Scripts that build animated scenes

(begin)

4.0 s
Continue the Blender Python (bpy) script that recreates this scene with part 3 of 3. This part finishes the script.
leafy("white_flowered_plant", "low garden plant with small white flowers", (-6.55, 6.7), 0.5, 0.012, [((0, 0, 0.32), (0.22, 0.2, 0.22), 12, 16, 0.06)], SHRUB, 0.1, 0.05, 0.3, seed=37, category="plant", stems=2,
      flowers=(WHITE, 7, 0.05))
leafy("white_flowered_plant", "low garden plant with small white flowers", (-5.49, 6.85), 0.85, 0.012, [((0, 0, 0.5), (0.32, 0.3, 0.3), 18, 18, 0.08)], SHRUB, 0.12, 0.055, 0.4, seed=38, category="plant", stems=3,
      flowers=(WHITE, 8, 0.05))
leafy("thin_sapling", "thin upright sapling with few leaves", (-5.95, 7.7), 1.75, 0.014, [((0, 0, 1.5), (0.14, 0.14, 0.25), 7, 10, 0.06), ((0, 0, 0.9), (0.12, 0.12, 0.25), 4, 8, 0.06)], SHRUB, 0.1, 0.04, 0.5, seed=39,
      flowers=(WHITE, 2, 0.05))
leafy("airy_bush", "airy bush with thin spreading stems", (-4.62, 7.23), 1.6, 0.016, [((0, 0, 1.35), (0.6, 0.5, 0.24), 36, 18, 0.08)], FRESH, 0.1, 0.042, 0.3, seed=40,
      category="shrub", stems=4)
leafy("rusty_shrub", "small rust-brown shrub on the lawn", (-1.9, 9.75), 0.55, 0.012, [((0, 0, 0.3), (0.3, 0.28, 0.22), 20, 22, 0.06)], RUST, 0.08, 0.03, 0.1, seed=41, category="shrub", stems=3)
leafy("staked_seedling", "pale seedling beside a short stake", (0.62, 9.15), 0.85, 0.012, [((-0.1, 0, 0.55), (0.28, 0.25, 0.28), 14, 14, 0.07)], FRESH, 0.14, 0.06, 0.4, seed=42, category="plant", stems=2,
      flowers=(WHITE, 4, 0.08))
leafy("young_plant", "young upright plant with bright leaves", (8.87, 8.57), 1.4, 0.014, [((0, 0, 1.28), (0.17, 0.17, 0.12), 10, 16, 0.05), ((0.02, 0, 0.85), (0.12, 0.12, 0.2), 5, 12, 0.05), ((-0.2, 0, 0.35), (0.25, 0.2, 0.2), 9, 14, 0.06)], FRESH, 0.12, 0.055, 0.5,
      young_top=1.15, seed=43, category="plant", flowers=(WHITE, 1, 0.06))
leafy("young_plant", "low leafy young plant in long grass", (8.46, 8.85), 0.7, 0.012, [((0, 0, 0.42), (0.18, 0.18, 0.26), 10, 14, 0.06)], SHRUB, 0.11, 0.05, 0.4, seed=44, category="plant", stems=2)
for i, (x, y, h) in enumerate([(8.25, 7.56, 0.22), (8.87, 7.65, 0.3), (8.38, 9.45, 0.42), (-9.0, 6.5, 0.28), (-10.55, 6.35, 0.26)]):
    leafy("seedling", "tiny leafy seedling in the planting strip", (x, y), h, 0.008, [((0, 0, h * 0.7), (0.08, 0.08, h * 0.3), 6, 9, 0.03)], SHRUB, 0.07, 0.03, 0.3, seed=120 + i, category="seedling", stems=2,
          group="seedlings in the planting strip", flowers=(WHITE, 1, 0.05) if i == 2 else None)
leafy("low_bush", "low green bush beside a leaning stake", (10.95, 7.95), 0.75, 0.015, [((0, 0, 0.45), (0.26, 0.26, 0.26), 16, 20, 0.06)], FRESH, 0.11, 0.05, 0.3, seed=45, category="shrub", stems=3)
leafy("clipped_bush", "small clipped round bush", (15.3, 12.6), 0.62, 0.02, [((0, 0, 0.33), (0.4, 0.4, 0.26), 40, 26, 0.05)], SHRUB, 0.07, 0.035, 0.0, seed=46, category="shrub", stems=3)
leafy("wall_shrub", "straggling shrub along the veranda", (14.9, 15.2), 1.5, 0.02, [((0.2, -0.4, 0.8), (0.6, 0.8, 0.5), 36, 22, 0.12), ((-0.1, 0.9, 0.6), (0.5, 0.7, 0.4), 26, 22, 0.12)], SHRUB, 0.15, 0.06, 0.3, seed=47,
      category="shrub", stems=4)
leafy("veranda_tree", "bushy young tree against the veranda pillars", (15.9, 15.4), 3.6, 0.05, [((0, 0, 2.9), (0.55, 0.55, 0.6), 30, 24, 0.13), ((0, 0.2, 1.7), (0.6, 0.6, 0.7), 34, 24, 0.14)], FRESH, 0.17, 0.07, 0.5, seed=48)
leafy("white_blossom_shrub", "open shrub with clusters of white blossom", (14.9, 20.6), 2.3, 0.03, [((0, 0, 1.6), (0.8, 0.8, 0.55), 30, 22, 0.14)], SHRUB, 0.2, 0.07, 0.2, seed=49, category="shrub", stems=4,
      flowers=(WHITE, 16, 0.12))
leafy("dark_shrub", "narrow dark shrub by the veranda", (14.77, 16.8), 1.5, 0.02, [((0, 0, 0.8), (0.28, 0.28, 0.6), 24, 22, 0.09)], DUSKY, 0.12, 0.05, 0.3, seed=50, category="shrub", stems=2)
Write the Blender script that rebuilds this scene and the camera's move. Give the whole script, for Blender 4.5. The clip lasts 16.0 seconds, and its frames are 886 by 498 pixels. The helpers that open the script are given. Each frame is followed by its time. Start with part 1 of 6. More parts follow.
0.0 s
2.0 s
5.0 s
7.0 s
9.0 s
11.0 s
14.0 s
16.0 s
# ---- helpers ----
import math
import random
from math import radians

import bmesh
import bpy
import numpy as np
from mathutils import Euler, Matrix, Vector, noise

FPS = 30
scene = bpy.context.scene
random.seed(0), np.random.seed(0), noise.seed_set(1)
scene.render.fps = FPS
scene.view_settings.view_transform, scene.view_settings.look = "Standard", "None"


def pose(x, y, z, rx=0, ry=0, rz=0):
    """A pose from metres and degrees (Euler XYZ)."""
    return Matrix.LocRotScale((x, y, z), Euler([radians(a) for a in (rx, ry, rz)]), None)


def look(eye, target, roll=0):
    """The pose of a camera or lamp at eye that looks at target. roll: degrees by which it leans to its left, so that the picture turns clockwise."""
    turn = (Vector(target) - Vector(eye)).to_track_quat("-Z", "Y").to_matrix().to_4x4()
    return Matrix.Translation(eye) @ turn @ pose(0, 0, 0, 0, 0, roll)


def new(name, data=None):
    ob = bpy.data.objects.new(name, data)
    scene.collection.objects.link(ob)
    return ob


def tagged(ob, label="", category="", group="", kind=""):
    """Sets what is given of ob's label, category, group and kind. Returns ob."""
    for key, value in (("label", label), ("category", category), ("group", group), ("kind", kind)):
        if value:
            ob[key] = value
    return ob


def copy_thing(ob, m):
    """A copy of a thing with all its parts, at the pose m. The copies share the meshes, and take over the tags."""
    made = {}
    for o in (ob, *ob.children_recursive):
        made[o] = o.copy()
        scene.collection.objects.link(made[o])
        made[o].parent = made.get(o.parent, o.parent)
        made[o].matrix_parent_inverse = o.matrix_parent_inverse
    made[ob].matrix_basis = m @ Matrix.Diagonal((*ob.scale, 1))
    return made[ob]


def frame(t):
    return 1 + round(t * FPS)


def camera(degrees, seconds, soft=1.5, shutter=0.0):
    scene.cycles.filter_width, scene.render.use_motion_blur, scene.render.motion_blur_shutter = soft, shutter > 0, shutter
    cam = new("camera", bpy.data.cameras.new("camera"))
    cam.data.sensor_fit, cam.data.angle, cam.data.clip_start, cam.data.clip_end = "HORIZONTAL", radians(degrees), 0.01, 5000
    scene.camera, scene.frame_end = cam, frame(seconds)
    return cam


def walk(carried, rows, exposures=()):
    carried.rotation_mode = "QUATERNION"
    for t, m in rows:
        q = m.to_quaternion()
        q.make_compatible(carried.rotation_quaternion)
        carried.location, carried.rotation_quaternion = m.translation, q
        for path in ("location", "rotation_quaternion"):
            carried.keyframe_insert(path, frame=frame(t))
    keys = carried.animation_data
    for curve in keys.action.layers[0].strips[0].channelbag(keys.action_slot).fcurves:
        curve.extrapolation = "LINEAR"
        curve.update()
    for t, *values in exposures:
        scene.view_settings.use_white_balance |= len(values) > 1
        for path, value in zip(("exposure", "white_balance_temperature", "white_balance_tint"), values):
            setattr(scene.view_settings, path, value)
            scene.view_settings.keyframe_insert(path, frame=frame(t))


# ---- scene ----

(end)

• Do this: Among the lines above, find the one with "q = m.to_quaternion()" and the one with "curve.update()". Quote both and everything between them, exactly.

• Full response:
        q = m.to_quaternion()
        q.make_compatible(carried.rotation_quaternion)
        carried.location, carried.rotation_quaternion = m.translation, q
        for path in ("location", "rotation_quaternion"):
            carried.keyframe_insert(path, frame=frame(t))
    keys = carried.animation_data
    for curve in keys.action.layers[0].strips[0].channelbag(keys.action_slot).fcurves:
        curve.extrapolation = "LINEAR"
        curve.update()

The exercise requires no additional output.